### WHAT IS EXPECTED
Your job is to retype all of the data word for word, leaving every image out.

### DATA SECTION

··········

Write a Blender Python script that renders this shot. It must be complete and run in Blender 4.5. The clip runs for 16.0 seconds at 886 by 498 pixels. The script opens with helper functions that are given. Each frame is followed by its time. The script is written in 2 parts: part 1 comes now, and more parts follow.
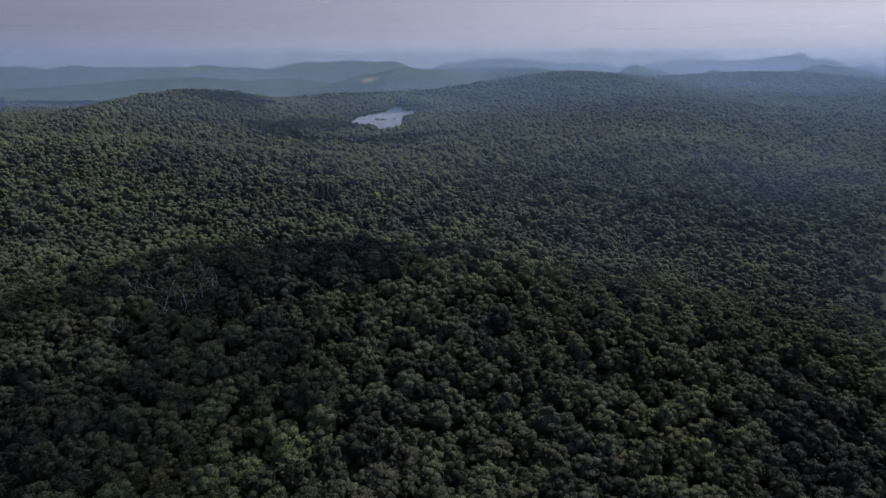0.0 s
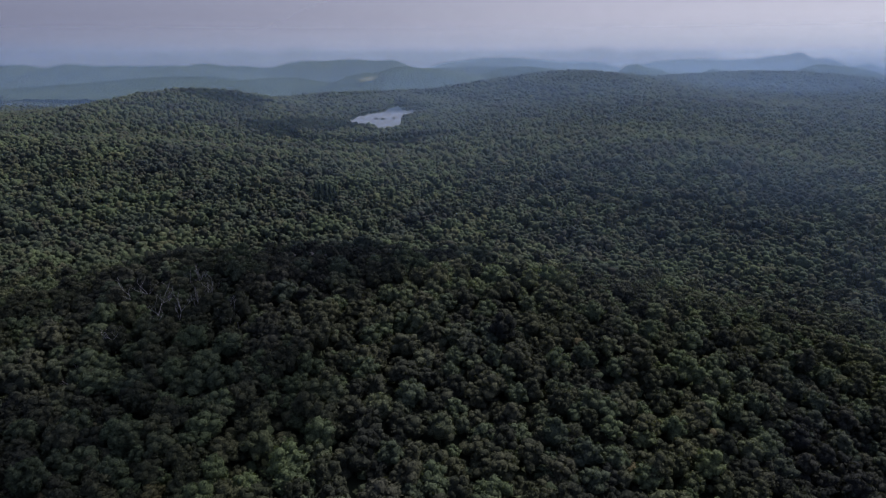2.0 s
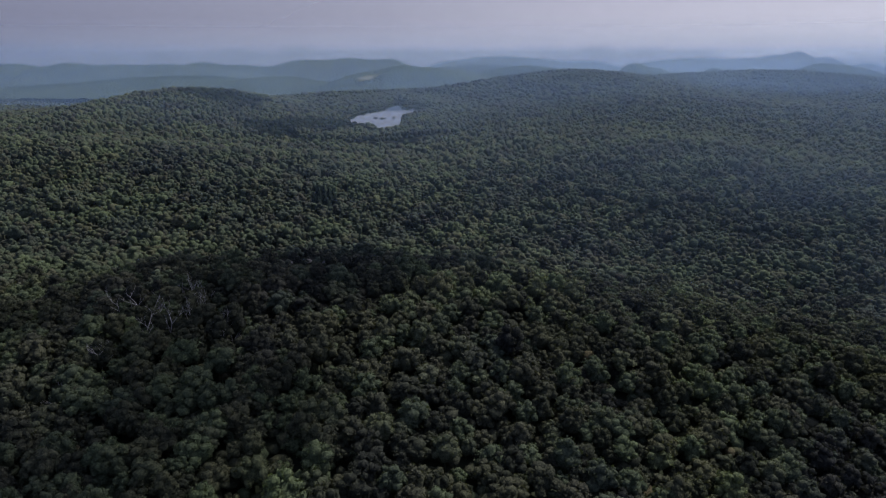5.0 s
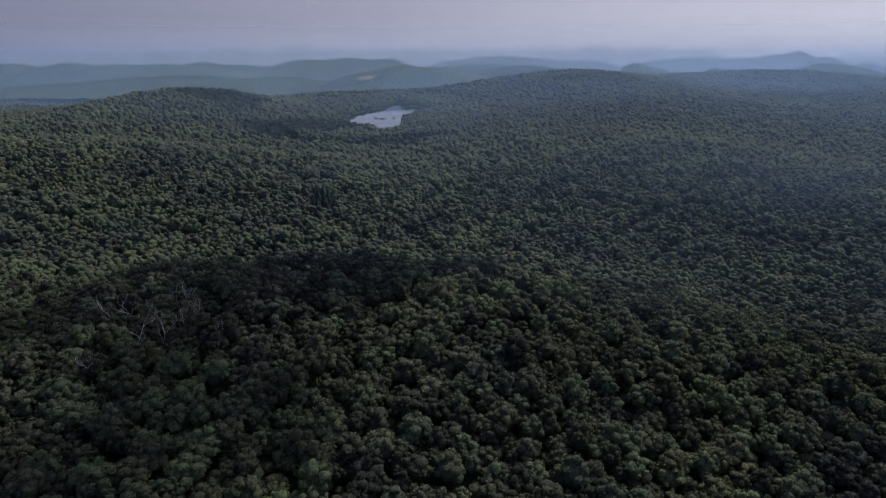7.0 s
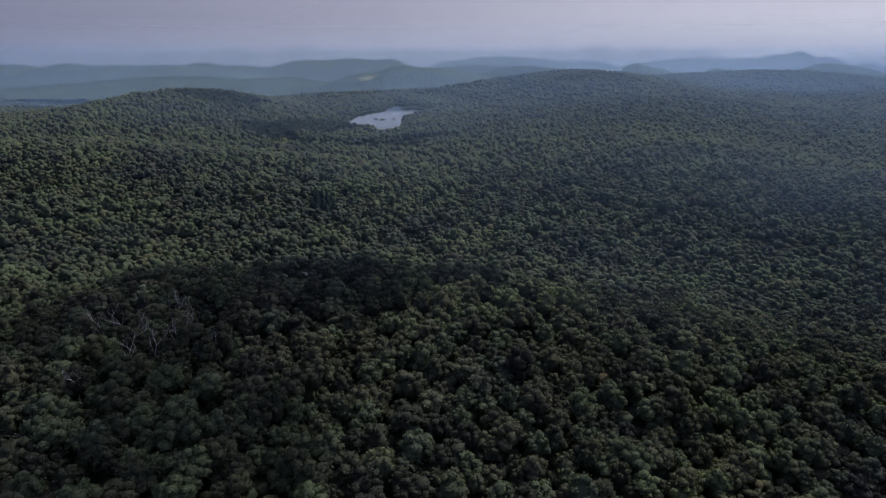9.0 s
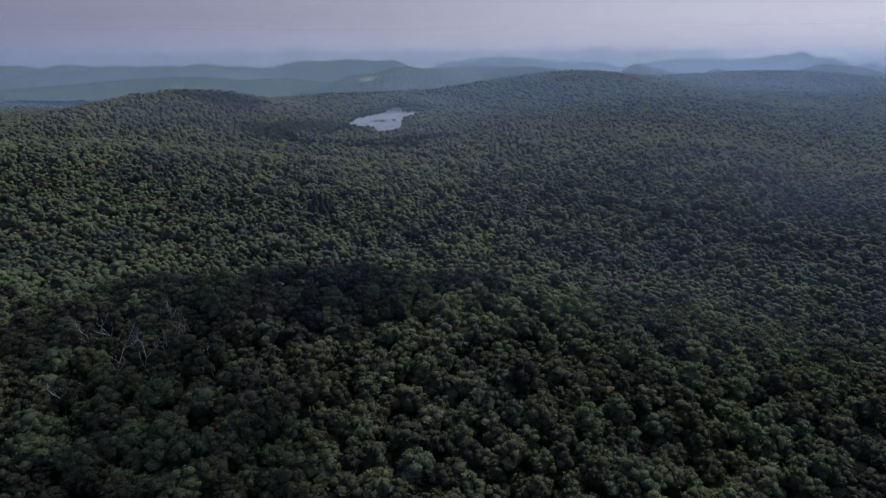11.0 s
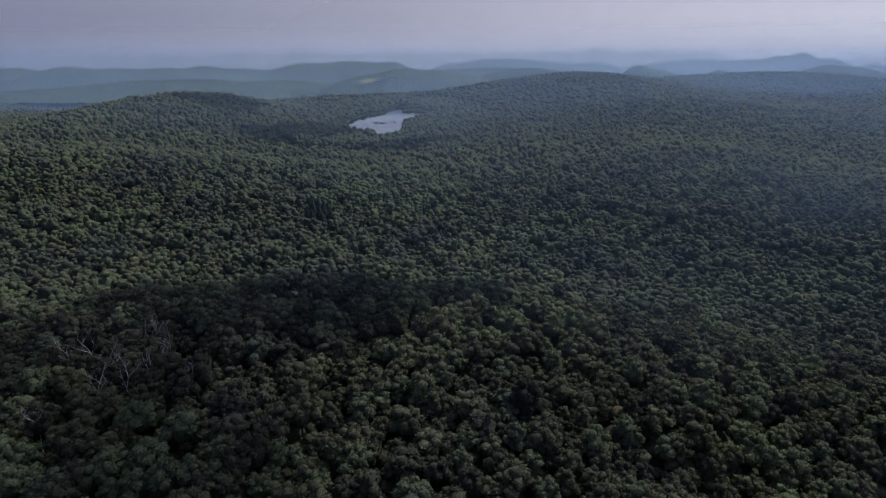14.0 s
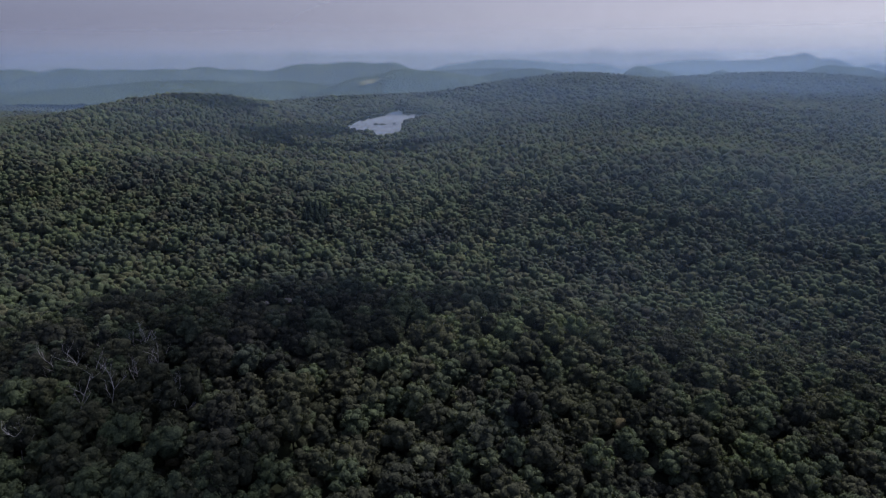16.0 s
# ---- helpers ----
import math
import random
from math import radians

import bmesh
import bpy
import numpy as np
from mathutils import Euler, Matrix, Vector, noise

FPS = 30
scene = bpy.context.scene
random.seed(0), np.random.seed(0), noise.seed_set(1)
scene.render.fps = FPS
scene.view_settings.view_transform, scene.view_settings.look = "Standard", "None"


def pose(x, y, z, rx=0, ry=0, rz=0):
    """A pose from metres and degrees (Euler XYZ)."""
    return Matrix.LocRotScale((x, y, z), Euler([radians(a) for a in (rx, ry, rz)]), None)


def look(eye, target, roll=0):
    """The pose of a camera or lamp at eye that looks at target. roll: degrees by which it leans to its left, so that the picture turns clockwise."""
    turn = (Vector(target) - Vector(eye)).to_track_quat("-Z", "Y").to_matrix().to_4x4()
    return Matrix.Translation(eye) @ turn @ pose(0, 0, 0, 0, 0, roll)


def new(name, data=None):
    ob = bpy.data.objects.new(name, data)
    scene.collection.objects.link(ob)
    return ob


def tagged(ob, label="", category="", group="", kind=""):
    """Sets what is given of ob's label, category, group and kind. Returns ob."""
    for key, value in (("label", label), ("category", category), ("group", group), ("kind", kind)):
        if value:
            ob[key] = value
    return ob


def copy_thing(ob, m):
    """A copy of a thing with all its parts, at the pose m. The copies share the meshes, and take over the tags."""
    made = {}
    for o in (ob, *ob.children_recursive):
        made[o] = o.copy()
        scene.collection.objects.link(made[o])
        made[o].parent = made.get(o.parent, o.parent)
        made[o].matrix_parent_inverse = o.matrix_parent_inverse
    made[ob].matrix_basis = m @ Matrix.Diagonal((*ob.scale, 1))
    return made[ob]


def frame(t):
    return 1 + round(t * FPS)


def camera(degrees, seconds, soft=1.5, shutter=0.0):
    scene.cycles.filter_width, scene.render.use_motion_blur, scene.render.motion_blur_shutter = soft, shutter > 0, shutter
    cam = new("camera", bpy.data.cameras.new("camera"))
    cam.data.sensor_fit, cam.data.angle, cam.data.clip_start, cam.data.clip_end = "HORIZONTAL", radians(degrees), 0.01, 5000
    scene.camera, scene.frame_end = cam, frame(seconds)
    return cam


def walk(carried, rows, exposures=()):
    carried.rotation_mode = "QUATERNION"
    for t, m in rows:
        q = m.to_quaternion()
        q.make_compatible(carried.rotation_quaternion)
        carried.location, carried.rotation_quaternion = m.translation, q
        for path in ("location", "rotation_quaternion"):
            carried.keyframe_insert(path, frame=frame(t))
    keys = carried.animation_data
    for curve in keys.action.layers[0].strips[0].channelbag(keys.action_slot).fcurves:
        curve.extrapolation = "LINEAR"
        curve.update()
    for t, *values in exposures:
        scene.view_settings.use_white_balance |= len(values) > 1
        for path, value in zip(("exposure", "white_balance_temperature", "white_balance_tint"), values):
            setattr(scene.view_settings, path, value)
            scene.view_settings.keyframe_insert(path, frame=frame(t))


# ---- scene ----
# ================================================================ camera
cam = camera(70, 16.0, soft=1.25)
PATH = [
    (0, pose(0.00, 0.00, 110.00, 73.000, 0.000, 0.000)),
    (1, pose(-0.61, 3.17, 109.96, 72.958, -0.026, -0.051)),
    (2, pose(-1.20, 6.48, 109.96, 72.915, -0.046, -0.090)),
    (3, pose(-1.75, 9.92, 109.98, 72.876, -0.060, -0.120)),
    (4, pose(-2.26, 13.46, 110.04, 72.842, -0.068, -0.141)),
    (5, pose(-2.71, 17.07, 110.11, 72.817, -0.070, -0.154)),
    (6, pose(-3.11, 20.74, 110.20, 72.803, -0.066, -0.159)),
    (7, pose(-3.43, 24.43, 110.30, 72.799, -0.057, -0.157)),
    (8, pose(-3.68, 28.13, 110.40, 72.806, -0.043, -0.148)),
    (9, pose(-3.84, 31.81, 110.51, 72.825, -0.023, -0.135)),
    (10, pose(-3.90, 35.45, 110.61, 72.853, -0.000, -0.116)),
    (11, pose(-3.86, 39.01, 110.71, 72.889, 0.027, -0.094)),
    (12, pose(-3.71, 42.49, 110.79, 72.931, 0.057, -0.069)),
    (13, pose(-3.43, 45.85, 110.86, 72.975, 0.091, -0.042)),
    (14, pose(-3.03, 49.07, 110.90, 73.017, 0.126, -0.014)),
    (15, pose(-2.48, 52.12, 110.92, 73.054, 0.162, 0.015)),
    (16, pose(-1.79, 54.99, 110.90, 73.079, 0.198, 0.044)),
]
walk(cam, PATH, exposures=[(0.0, -0.48, 6000, 14), (16.0, -0.48, 6000, 14)])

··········

### SOLVED PROBLEM
Write a Blender Python script that renders this shot. It must be complete and run in Blender 4.5. The clip runs for 16.0 seconds at 886 by 498 pixels. The script opens with helper functions that are given. Each frame is followed by its time. The script is written in 2 parts: part 1 comes now, and more parts follow.
0.0 s
2.0 s
5.0 s
7.0 s
9.0 s
11.0 s
14.0 s
16.0 s
# ---- helpers ----
import math
import random
from math import radians

import bmesh
import bpy
import numpy as np
from mathutils import Euler, Matrix, Vector, noise

FPS = 30
scene = bpy.context.scene
random.seed(0), np.random.seed(0), noise.seed_set(1)
scene.render.fps = FPS
scene.view_settings.view_transform, scene.view_settings.look = "Standard", "None"


def pose(x, y, z, rx=0, ry=0, rz=0):
    """A pose from metres and degrees (Euler XYZ)."""
    return Matrix.LocRotScale((x, y, z), Euler([radians(a) for a in (rx, ry, rz)]), None)


def look(eye, target, roll=0):
    """The pose of a camera or lamp at eye that looks at target. roll: degrees by which it leans to its left, so that the picture turns clockwise."""
    turn = (Vector(target) - Vector(eye)).to_track_quat("-Z", "Y").to_matrix().to_4x4()
    return Matrix.Translation(eye) @ turn @ pose(0, 0, 0, 0, 0, roll)


def new(name, data=None):
    ob = bpy.data.objects.new(name, data)
    scene.collection.objects.link(ob)
    return ob


def tagged(ob, label="", category="", group="", kind=""):
    """Sets what is given of ob's label, category, group and kind. Returns ob."""
    for key, value in (("label", label), ("category", category), ("group", group), ("kind", kind)):
        if value:
            ob[key] = value
    return ob


def copy_thing(ob, m):
    """A copy of a thing with all its parts, at the pose m. The copies share the meshes, and take over the tags."""
    made = {}
    for o in (ob, *ob.children_recursive):
        made[o] = o.copy()
        scene.collection.objects.link(made[o])
        made[o].parent = made.get(o.parent, o.parent)
        made[o].matrix_parent_inverse = o.matrix_parent_inverse
    made[ob].matrix_basis = m @ Matrix.Diagonal((*ob.scale, 1))
    return made[ob]


def frame(t):
    return 1 + round(t * FPS)


def camera(degrees, seconds, soft=1.5, shutter=0.0):
    scene.cycles.filter_width, scene.render.use_motion_blur, scene.render.motion_blur_shutter = soft, shutter > 0, shutter
    cam = new("camera", bpy.data.cameras.new("camera"))
    cam.data.sensor_fit, cam.data.angle, cam.data.clip_start, cam.data.clip_end = "HORIZONTAL", radians(degrees), 0.01, 5000
    scene.camera, scene.frame_end = cam, frame(seconds)
    return cam


def walk(carried, rows, exposures=()):
    carried.rotation_mode = "QUATERNION"
    for t, m in rows:
        q = m.to_quaternion()
        q.make_compatible(carried.rotation_quaternion)
        carried.location, carried.rotation_quaternion = m.translation, q
        for path in ("location", "rotation_quaternion"):
            carried.keyframe_insert(path, frame=frame(t))
    keys = carried.animation_data
    for curve in keys.action.layers[0].strips[0].channelbag(keys.action_slot).fcurves:
        curve.extrapolation = "LINEAR"
        curve.update()
    for t, *values in exposures:
        scene.view_settings.use_white_balance |= len(values) > 1
        for path, value in zip(("exposure", "white_balance_temperature", "white_balance_tint"), values):
            setattr(scene.view_settings, path, value)
            scene.view_settings.keyframe_insert(path, frame=frame(t))


# ---- scene ----
# ================================================================ camera
cam = camera(70, 16.0, soft=1.25)
PATH = [
    (0, pose(0.00, 0.00, 110.00, 73.000, 0.000, 0.000)),
    (1, pose(-0.61, 3.17, 109.96, 72.958, -0.026, -0.051)),
    (2, pose(-1.20, 6.48, 109.96, 72.915, -0.046, -0.090)),
    (3, pose(-1.75, 9.92, 109.98, 72.876, -0.060, -0.120)),
    (4, pose(-2.26, 13.46, 110.04, 72.842, -0.068, -0.141)),
    (5, pose(-2.71, 17.07, 110.11, 72.817, -0.070, -0.154)),
    (6, pose(-3.11, 20.74, 110.20, 72.803, -0.066, -0.159)),
    (7, pose(-3.43, 24.43, 110.30, 72.799, -0.057, -0.157)),
    (8, pose(-3.68, 28.13, 110.40, 72.806, -0.043, -0.148)),
    (9, pose(-3.84, 31.81, 110.51, 72.825, -0.023, -0.135)),
    (10, pose(-3.90, 35.45, 110.61, 72.853, -0.000, -0.116)),
    (11, pose(-3.86, 39.01, 110.71, 72.889, 0.027, -0.094)),
    (12, pose(-3.71, 42.49, 110.79, 72.931, 0.057, -0.069)),
    (13, pose(-3.43, 45.85, 110.86, 72.975, 0.091, -0.042)),
    (14, pose(-3.03, 49.07, 110.90, 73.017, 0.126, -0.014)),
    (15, pose(-2.48, 52.12, 110.92, 73.054, 0.162, 0.015)),
    (16, pose(-1.79, 54.99, 110.90, 73.079, 0.198, 0.044)),
]
walk(cam, PATH, exposures=[(0.0, -0.48, 6000, 14), (16.0, -0.48, 6000, 14)])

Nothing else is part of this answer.